**Source data**

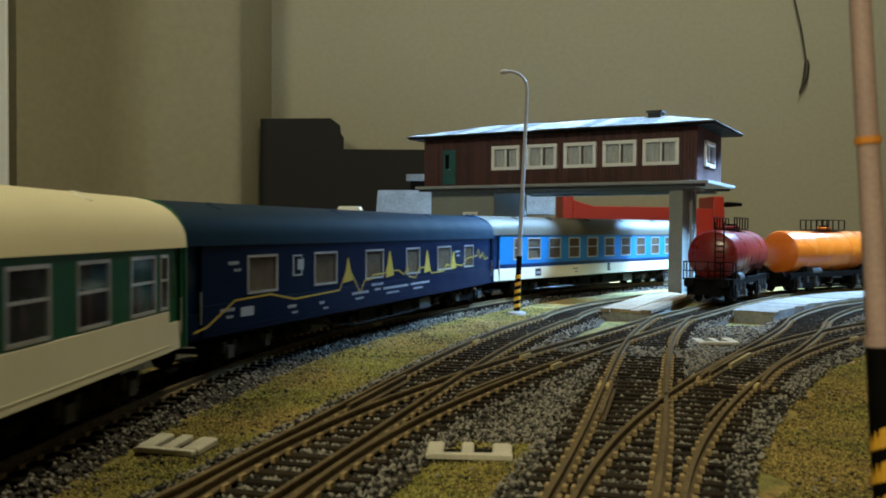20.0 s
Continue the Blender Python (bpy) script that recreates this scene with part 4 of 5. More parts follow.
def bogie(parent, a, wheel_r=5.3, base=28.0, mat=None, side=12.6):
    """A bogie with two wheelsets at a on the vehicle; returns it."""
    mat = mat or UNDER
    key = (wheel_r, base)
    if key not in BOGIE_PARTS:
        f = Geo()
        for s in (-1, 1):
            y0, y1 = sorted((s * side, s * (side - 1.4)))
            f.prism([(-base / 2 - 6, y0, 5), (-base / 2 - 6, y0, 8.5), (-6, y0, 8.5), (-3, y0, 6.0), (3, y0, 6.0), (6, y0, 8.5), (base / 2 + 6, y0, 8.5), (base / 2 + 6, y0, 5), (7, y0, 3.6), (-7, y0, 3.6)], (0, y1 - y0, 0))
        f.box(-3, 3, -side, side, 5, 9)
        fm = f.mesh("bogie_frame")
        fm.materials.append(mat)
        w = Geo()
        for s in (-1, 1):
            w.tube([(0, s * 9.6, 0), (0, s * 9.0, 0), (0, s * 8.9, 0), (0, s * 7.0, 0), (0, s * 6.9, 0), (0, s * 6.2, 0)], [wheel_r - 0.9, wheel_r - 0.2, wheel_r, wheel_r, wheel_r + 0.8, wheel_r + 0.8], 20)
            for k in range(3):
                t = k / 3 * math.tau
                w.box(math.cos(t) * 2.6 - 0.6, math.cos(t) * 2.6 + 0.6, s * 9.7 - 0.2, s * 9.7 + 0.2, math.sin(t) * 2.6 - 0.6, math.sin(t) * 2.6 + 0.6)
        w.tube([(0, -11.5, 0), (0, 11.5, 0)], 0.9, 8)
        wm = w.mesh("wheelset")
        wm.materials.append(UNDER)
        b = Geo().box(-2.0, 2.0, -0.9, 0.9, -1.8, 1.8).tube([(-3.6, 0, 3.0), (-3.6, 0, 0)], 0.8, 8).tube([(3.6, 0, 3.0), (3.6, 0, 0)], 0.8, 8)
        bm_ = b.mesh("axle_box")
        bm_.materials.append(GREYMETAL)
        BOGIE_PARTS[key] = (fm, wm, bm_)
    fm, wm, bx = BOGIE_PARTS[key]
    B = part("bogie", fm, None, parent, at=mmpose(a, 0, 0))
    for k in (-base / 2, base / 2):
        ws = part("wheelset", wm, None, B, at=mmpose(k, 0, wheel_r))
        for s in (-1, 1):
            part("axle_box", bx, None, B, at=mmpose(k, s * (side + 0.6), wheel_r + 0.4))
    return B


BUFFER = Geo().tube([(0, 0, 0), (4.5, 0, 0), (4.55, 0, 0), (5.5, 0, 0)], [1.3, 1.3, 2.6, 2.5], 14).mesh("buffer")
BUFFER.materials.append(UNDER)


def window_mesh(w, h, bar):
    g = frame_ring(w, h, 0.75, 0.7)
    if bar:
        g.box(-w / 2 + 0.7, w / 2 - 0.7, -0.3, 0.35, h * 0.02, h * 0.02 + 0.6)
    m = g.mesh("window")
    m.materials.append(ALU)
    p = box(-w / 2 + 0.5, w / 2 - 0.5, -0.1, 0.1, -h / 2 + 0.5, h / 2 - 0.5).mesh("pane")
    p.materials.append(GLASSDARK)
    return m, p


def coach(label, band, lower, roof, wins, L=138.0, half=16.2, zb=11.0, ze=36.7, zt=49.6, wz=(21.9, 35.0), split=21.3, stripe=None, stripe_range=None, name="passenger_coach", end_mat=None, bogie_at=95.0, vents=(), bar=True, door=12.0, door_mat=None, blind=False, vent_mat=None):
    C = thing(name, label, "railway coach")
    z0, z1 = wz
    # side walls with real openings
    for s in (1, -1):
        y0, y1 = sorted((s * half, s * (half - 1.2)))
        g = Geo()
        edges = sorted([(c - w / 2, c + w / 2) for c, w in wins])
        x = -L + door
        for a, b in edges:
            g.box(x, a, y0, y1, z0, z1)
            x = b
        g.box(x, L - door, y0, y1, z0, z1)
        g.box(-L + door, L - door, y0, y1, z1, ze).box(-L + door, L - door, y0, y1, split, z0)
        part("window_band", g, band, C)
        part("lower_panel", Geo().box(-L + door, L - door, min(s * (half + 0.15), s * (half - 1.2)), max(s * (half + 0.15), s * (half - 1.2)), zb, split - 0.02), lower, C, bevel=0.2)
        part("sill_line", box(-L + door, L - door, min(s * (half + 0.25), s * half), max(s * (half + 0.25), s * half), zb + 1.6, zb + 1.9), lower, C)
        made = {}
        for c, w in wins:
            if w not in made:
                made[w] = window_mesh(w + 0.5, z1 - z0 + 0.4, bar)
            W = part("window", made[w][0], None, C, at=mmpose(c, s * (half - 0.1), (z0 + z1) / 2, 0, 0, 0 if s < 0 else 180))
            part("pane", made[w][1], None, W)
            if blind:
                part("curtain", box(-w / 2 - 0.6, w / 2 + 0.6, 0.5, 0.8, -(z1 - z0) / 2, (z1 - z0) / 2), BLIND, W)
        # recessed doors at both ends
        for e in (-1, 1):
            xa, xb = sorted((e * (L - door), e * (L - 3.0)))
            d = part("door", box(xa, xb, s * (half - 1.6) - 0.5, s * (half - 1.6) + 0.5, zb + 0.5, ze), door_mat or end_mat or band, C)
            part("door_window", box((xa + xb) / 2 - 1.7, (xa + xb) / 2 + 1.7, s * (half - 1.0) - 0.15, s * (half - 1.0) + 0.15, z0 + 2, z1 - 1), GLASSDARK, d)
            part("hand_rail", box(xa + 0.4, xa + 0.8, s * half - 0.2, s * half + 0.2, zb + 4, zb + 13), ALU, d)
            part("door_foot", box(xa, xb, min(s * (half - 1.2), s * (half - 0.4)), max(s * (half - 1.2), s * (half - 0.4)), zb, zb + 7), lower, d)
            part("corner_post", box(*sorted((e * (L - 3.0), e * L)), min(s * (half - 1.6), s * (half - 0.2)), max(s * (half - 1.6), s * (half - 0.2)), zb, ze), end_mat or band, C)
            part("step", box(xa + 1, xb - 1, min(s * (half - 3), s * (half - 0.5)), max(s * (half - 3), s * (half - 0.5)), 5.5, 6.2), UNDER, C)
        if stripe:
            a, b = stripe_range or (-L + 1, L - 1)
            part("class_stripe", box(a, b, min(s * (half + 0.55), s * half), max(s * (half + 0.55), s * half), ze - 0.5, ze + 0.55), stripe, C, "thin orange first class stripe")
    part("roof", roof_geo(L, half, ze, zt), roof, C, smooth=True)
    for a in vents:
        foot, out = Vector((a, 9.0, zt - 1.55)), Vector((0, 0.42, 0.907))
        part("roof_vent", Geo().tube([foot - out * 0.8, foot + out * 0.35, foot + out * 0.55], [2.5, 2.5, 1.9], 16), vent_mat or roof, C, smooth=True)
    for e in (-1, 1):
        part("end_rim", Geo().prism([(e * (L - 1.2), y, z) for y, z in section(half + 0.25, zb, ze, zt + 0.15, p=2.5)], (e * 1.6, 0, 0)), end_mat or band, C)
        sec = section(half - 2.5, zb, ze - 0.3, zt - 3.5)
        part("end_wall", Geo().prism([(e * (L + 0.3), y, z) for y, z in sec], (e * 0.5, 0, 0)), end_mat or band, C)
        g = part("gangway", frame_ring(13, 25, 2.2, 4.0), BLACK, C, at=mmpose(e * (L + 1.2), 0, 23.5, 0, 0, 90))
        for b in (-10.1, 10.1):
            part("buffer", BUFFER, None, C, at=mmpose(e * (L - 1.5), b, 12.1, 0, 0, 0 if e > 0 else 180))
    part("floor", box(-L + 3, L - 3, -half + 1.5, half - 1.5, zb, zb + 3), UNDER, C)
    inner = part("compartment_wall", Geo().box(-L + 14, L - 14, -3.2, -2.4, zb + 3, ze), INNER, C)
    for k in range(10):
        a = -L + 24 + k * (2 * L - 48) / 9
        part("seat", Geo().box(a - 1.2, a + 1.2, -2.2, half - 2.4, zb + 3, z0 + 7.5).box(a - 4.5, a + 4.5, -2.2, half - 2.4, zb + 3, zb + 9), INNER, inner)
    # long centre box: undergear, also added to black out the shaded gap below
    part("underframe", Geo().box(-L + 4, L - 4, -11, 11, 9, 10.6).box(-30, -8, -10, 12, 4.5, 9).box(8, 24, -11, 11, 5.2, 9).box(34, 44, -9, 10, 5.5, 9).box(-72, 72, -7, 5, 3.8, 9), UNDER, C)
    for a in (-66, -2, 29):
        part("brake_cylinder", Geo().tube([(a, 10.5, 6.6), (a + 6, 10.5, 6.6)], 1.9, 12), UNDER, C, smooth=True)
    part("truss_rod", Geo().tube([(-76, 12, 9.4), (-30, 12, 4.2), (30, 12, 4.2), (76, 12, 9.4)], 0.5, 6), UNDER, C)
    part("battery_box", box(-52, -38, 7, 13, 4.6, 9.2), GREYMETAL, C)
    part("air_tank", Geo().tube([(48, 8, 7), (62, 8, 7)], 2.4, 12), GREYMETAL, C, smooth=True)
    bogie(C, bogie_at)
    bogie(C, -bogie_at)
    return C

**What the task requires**
Scan the listing above for the word "with" and copy every line that holds it.

**Expected answer**
Continue the Blender Python (bpy) script that recreates this scene with part 4 of 5. More parts follow.
    """A bogie with two wheelsets at a on the vehicle; returns it."""
    # side walls with real openings